• THE EXERCISE: Leaving the pictures aside, transcribe every line below exactly.

• ENTRIES SHOWN:
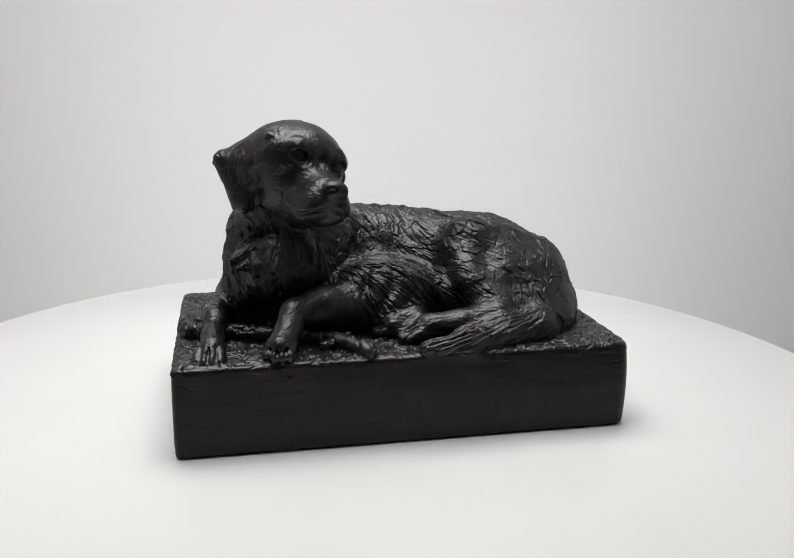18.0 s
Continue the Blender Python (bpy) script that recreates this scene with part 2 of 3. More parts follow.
def flap(triangles, r, k, where=EAR):
    """A sheet of triangles in the head's space, r thick to each side."""
    for tri in triangles:
        a, b, c = (np.array(hp(*q), np.float32) for q in tri)
        lo, hi = np.minimum(np.minimum(a, b), c), np.maximum(np.maximum(a, b), c)
        sl, x, y, z = block((lo + hi) / 2, (hi - lo) / 2 + r + k + 4)
        n = np.cross(b - a, c - a)
        inside, edge = 0.0, None
        for p, q in ((a, b), (b, c), (c, a)):
            d = q - p
            u, v, w = x - p[0], y - p[1], z - p[2]
            out = np.cross(d, n)
            inside = inside + np.sign(-(u * out[0] + v * out[1] + w * out[2]))
            h = np.clip((u * d[0] + v * d[1] + w * d[2]) / float(d @ d), 0, 1)
            e = (u - h * d[0]) ** 2 + (v - h * d[1]) ** 2 + (w - h * d[2]) ** 2
            edge = e if edge is None else np.minimum(edge, e)
        u, v, w = x - a[0], y - a[1], z - a[2]
        plane = (u * n[0] + v * n[1] + w * n[2]) ** 2 / float(n @ n)
        blend(sl, np.sqrt(np.where(inside >= 2.5, plane, edge)) - r, k, where)


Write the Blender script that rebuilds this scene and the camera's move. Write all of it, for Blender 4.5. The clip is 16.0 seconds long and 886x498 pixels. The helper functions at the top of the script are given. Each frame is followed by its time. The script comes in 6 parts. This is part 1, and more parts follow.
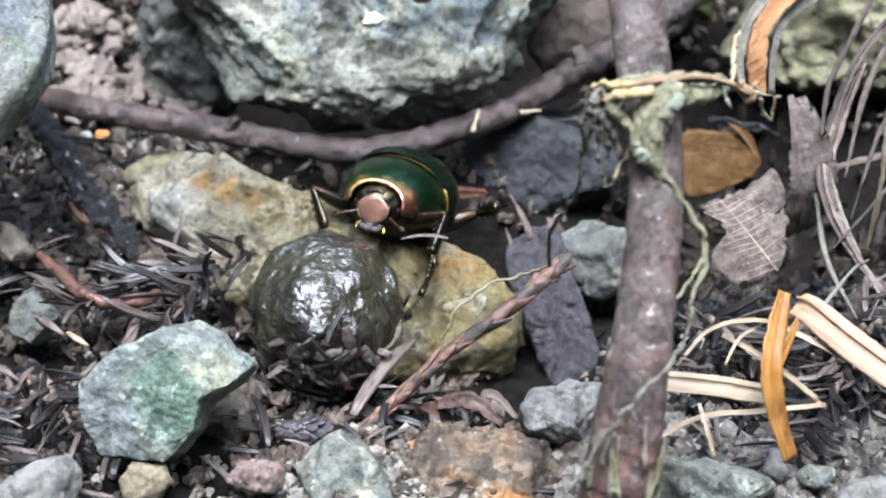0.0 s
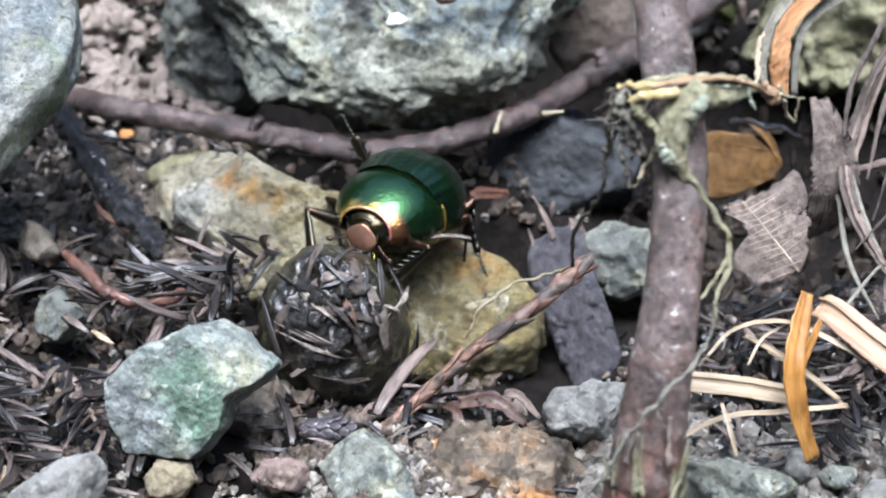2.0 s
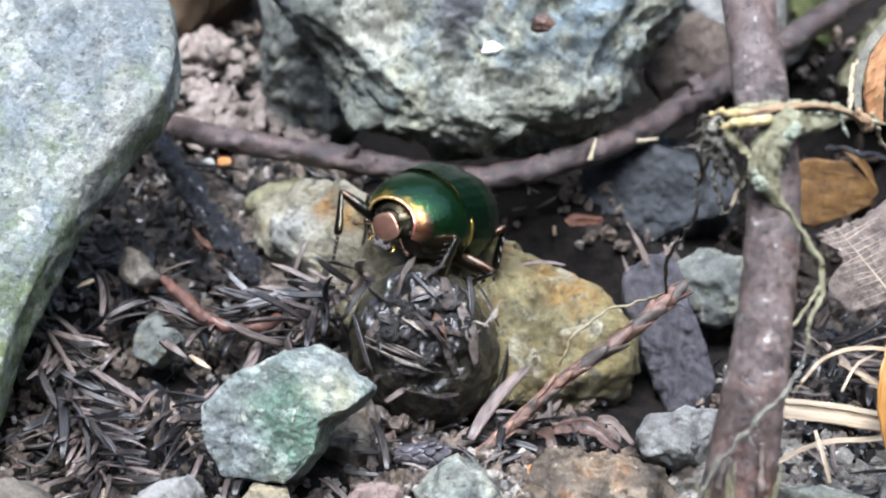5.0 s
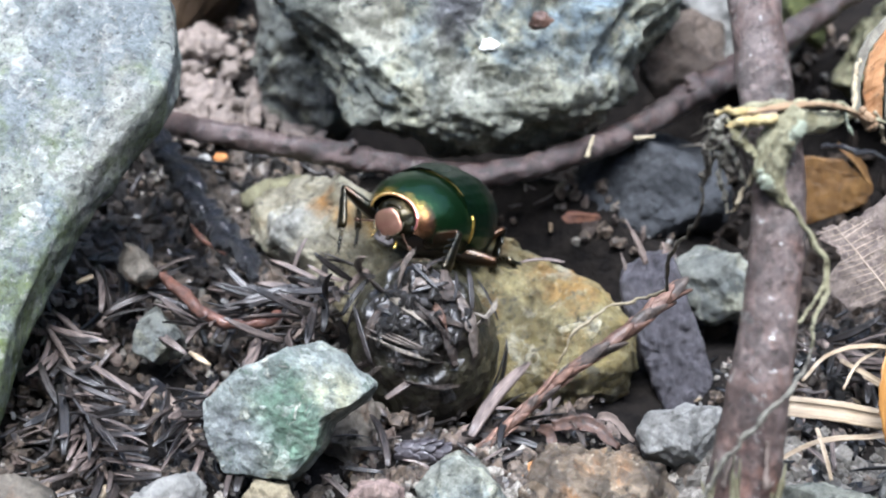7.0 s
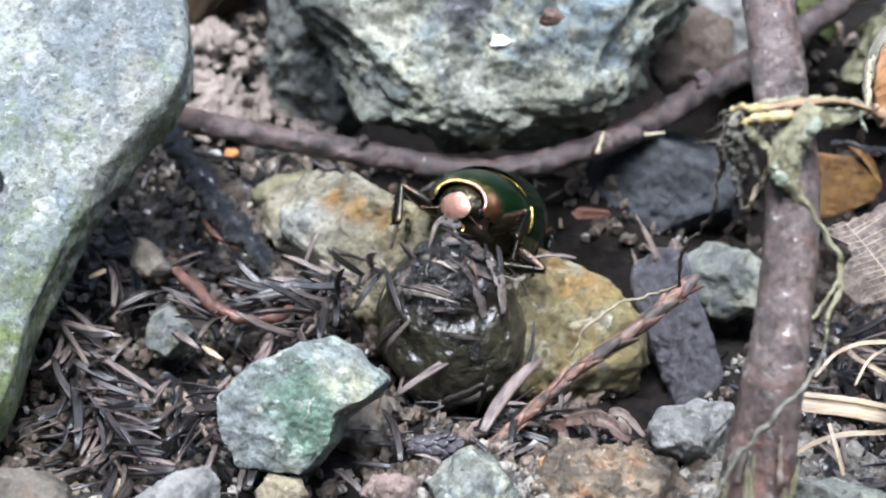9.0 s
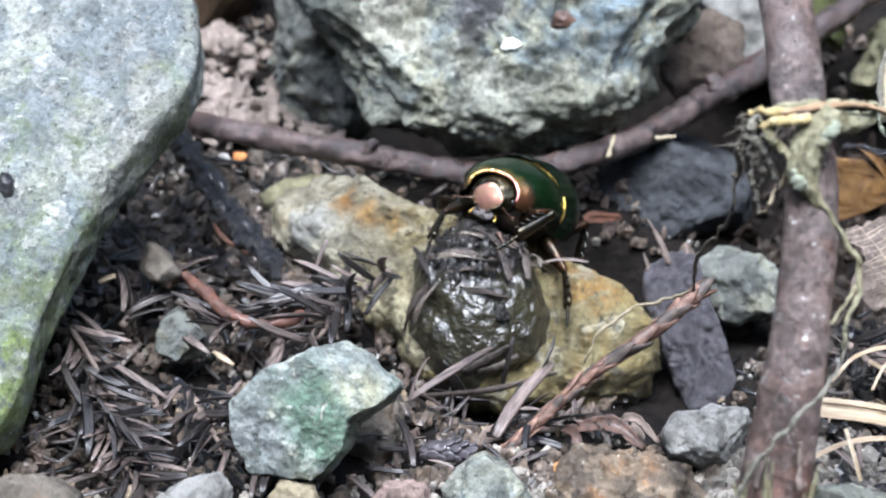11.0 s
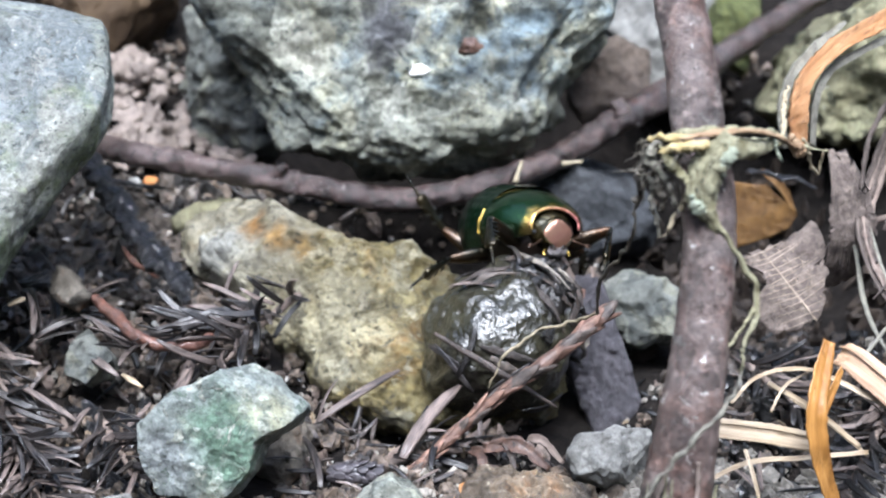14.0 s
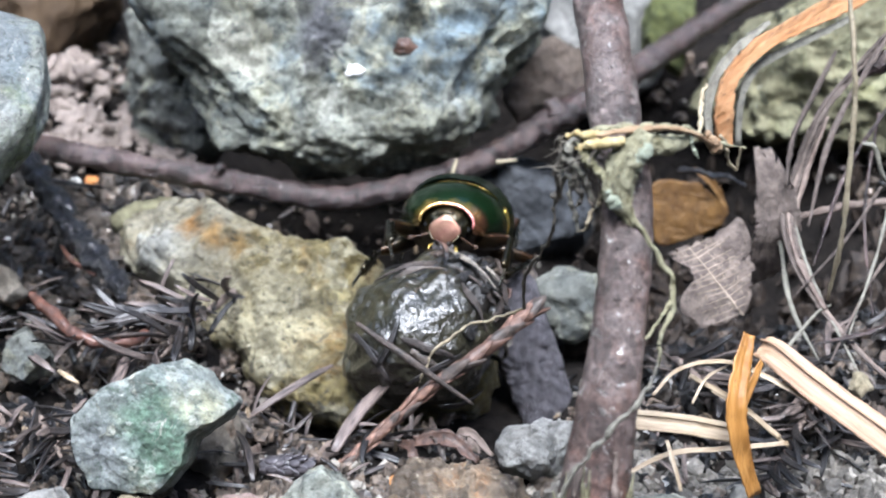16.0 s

• EXPECTED OUTPUT:
18.0 s
Continue the Blender Python (bpy) script that recreates this scene with part 2 of 3. More parts follow.
def flap(triangles, r, k, where=EAR):
    """A sheet of triangles in the head's space, r thick to each side."""
    for tri in triangles:
        a, b, c = (np.array(hp(*q), np.float32) for q in tri)
        lo, hi = np.minimum(np.minimum(a, b), c), np.maximum(np.maximum(a, b), c)
        sl, x, y, z = block((lo + hi) / 2, (hi - lo) / 2 + r + k + 4)
        n = np.cross(b - a, c - a)
        inside, edge = 0.0, None
        for p, q in ((a, b), (b, c), (c, a)):
            d = q - p
            u, v, w = x - p[0], y - p[1], z - p[2]
            out = np.cross(d, n)
            inside = inside + np.sign(-(u * out[0] + v * out[1] + w * out[2]))
            h = np.clip((u * d[0] + v * d[1] + w * d[2]) / float(d @ d), 0, 1)
            e = (u - h * d[0]) ** 2 + (v - h * d[1]) ** 2 + (w - h * d[2]) ** 2
            edge = e if edge is None else np.minimum(edge, e)
        u, v, w = x - a[0], y - a[1], z - a[2]
        plane = (u * n[0] + v * n[1] + w * n[2]) ** 2 / float(n @ n)
        blend(sl, np.sqrt(np.where(inside >= 2.5, plane, edge)) - r, k, where)


Write the Blender script that rebuilds this scene and the camera's move. Write all of it, for Blender 4.5. The clip is 16.0 seconds long and 886x498 pixels. The helper functions at the top of the script are given. Each frame is followed by its time. The script comes in 6 parts. This is part 1, and more parts follow.
0.0 s
2.0 s
5.0 s
7.0 s
9.0 s
11.0 s
14.0 s
16.0 s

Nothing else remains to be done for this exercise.